Though analysts have speculated that a bankruptcy filing could further tarnish Koll Real Estate’s already lackluster image, Koll said the deal will eliminate the company’s quarterly losses and should help revive its moribund stock.

KREG was paying about $6 million a quarter in interest on its bonds by issuing new debt securities and writing off the payments as a loss each quarter. Delays in the Bolsa Chica project prolonged the interest payments and kept Koll Real Estate from earning enough money on its huge land investment to offset the interest payment losses.

The bonds that pushed KREG into financial hot water were issued by a previous Bolsa Chica Co. owner, Henley Properties in New Hampshire, four years before Koll acquired the company. Many of those shares eventually were acquired by large investment groups, though thousands of individuals also hold shares.

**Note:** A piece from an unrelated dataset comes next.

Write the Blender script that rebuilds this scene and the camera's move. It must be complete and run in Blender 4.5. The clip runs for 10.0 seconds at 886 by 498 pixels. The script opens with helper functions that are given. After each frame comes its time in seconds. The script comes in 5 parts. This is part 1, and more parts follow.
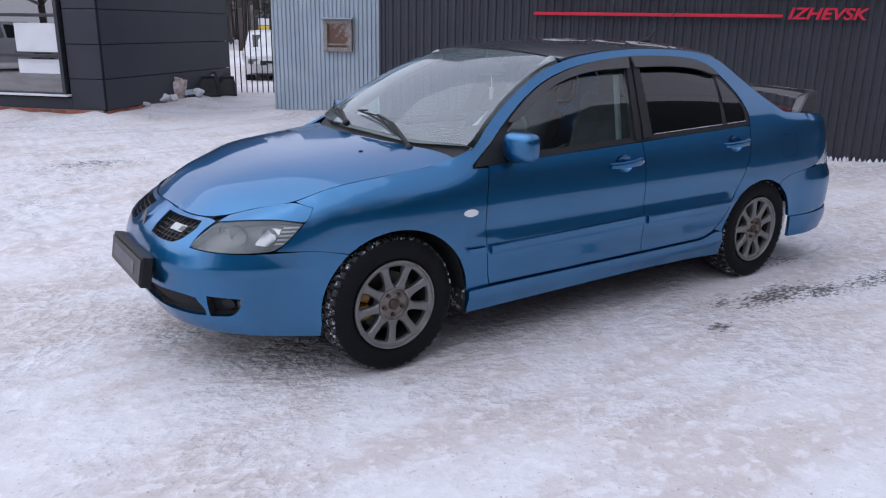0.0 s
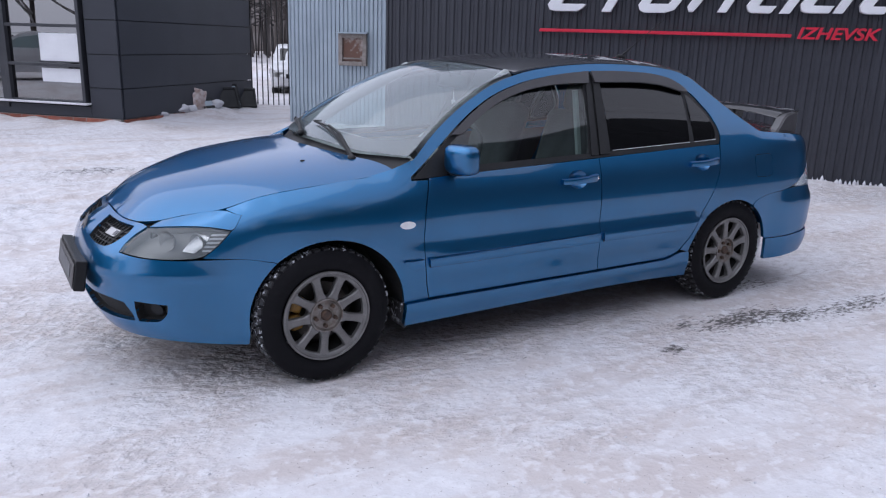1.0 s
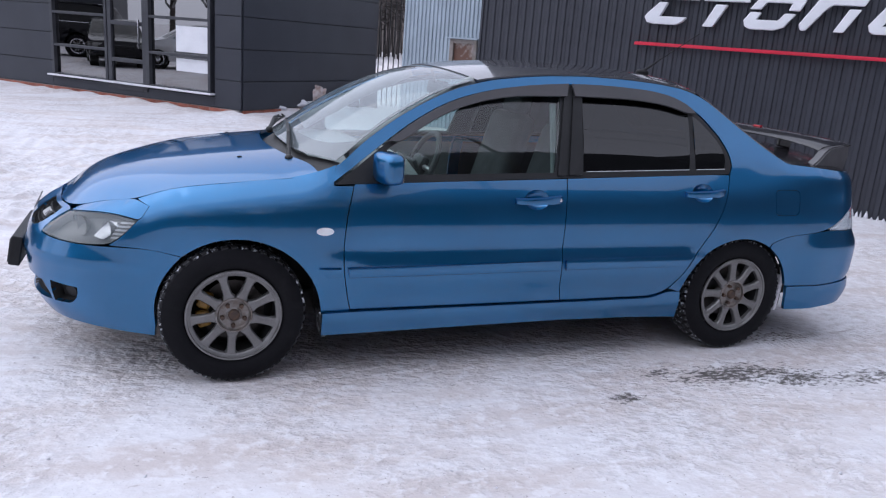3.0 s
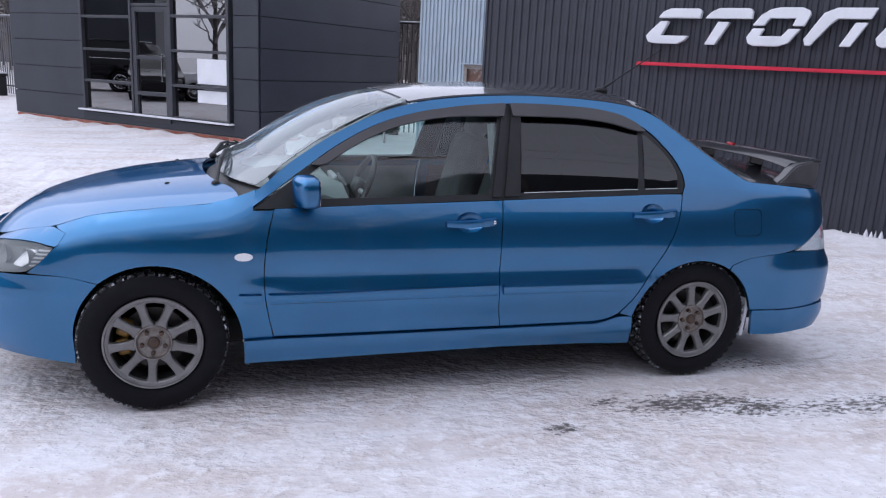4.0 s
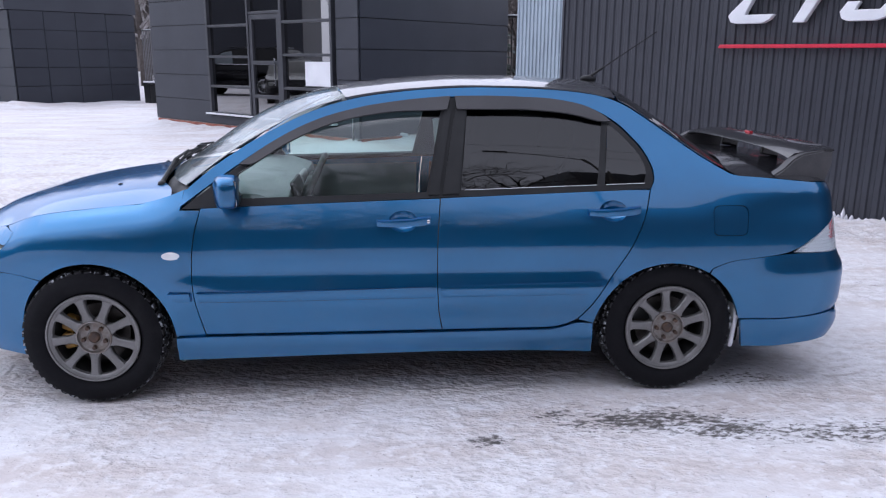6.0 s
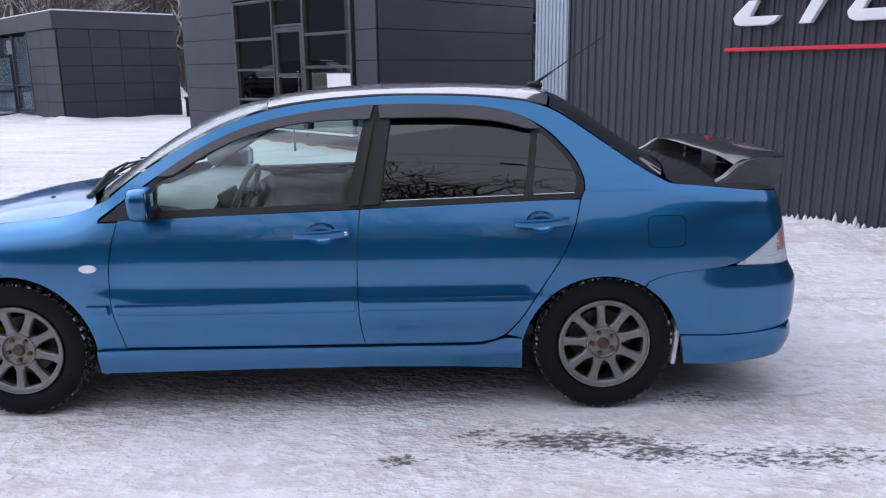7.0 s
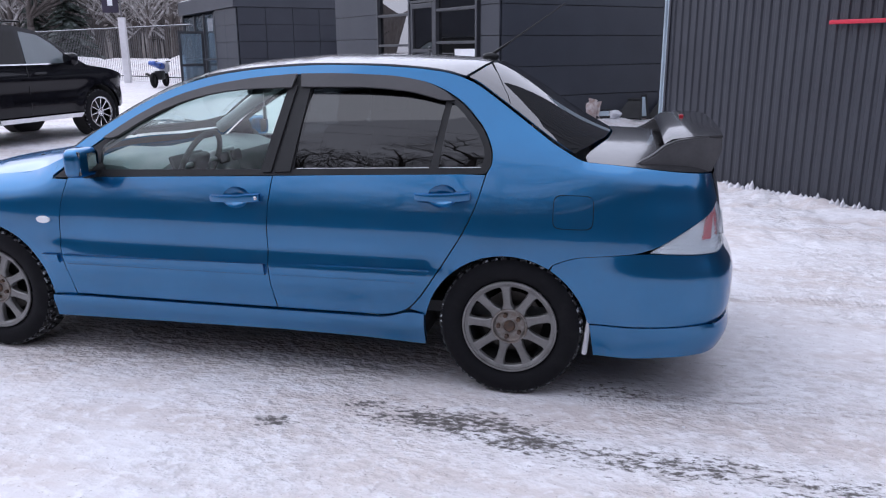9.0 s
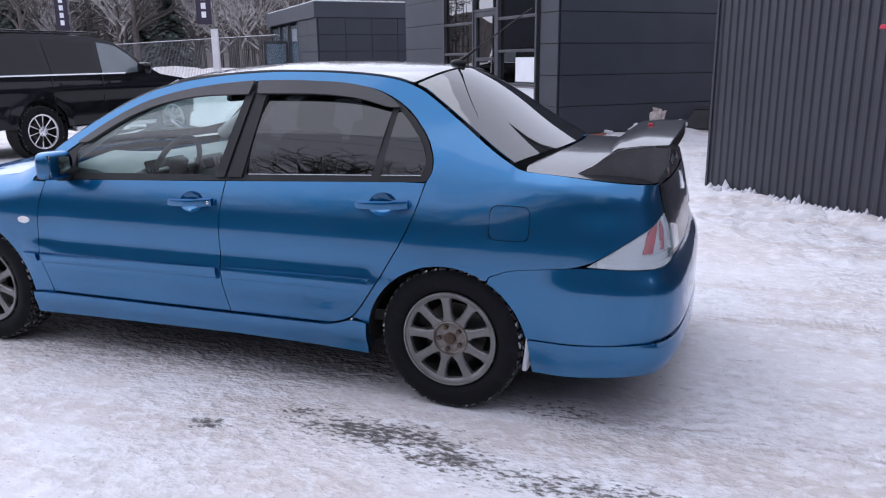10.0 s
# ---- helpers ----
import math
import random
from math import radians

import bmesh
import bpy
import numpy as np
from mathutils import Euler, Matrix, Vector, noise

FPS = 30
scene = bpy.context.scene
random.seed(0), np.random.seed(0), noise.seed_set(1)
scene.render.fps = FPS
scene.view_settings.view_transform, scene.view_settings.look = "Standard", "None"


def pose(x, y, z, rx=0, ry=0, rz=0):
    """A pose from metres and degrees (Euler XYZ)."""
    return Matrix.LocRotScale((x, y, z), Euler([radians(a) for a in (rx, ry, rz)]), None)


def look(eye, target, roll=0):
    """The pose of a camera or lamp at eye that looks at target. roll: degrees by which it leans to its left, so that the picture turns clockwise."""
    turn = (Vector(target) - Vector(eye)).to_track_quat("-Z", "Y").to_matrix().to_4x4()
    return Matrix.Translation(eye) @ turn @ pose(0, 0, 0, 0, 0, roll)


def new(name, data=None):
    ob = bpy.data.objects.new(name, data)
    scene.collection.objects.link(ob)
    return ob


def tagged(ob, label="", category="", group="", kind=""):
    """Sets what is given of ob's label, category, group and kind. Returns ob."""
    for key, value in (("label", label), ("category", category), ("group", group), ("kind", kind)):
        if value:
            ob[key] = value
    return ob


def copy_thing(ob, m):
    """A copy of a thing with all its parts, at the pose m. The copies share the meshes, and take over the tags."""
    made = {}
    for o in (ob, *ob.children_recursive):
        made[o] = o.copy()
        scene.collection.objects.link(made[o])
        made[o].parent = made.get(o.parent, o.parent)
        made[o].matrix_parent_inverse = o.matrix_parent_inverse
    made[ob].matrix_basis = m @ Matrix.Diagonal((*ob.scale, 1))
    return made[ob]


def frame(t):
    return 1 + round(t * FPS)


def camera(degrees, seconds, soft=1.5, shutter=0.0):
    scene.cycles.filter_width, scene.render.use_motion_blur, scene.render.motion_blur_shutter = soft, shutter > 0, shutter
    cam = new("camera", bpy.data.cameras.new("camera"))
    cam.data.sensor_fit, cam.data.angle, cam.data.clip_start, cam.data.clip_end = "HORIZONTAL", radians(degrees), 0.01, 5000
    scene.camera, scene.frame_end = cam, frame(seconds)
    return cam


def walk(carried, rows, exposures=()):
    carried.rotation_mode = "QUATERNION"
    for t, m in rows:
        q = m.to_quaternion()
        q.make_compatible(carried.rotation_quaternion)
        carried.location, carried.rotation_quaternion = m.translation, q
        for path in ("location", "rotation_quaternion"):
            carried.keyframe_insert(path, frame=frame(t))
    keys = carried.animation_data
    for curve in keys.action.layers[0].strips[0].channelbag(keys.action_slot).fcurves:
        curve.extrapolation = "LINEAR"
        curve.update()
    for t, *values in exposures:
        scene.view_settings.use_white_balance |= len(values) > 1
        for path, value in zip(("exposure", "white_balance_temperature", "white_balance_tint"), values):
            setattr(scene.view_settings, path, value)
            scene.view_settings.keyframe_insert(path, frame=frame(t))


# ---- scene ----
cam = camera(60.0, 10.0, 1.2)
PATH = [
    (0, (-1.638, -3.556, 1.488), (-0.549, -1.974, 0.932), 0.9),
    (0.5, (-1.438, -3.705, 1.485), (-0.376, -2.099, 0.943), 1.3),
    (1, (-1.246, -3.766, 1.472), (-0.228, -2.124, 0.954), 1.7),
    (1.5, (-1.01, -3.813, 1.485), (-0.092, -2.109, 0.982), 2.2),
    (2, (-0.737, -3.891, 1.483), (0.064, -2.128, 0.983), 2.1),
    (2.5, (-0.492, -3.983, 1.502), (0.166, -2.163, 0.997), 2.2),
    (3, (-0.245, -4.01, 1.497), (0.42, -2.196, 0.98), 4.4),
    (3.2, (-0.135, -4.018, 1.503), (0.527, -2.197, 1.008), 3.7),
    (4.5, (0.538, -4.105, 1.493), (1.007, -2.215, 1.037), 2.6),
    (5, (0.764, -4.085, 1.51), (1.167, -2.181, 1.051), 1.4),
    (6.3, (1.439, -4.126, 1.512), (1.526, -2.186, 1.03), 1.0),
    (6.5, (1.545, -4.099, 1.496), (1.603, -2.155, 1.031), 1.3),
    (7, (1.853, -4.044, 1.498), (1.875, -2.097, 1.043), -0.6),
    (7.5, (2.216, -4.057, 1.49), (2.089, -2.123, 0.996), -0.8),
    (8, (2.472, -3.997, 1.456), (2.244, -2.077, 0.946), -0.6),
    (8.5, (2.717, -3.924, 1.466), (2.413, -2.014, 0.957), -0.0),
    (9, (3.026, -3.898, 1.455), (2.588, -2.013, 0.95), -0.4),
    (9.5, (3.329, -3.83, 1.454), (2.789, -1.969, 0.957), -0.8),
    (10, (3.604, -3.669, 1.438), (2.944, -1.844, 0.957), -0.6),
]
walk(cam, [(t, look(eye, target, roll)) for t, eye, target, roll in PATH], exposures=[(0, 1.09, 5750, 12), (2.5, 1.25, 5750, 12), (5, 1.42, 5750, 13), (7.5, 1.48, 5750, 13), (10, 1.48, 5750, 13)])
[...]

As part of the negotiated plan, Koll Real Estate stock will be dropped from the Nasdaq national market during the bankruptcy and traded instead on the one of the less visible Nasdaq over-the-counter markets. Bondholders will take six of the 10 board seats, but Koll will remain as chairman and chief executive.

KREG is a small part of Donald Koll’s real estate empire. He is owner or part owner of three privately held companies that carry his name: Koll, a real estate services and property management firm; Koll Construction, a major industrial and commercial builder; and Koll Resorts International, which develops resorts in Mexico and is a resort industry consultant in the United States and Mexico.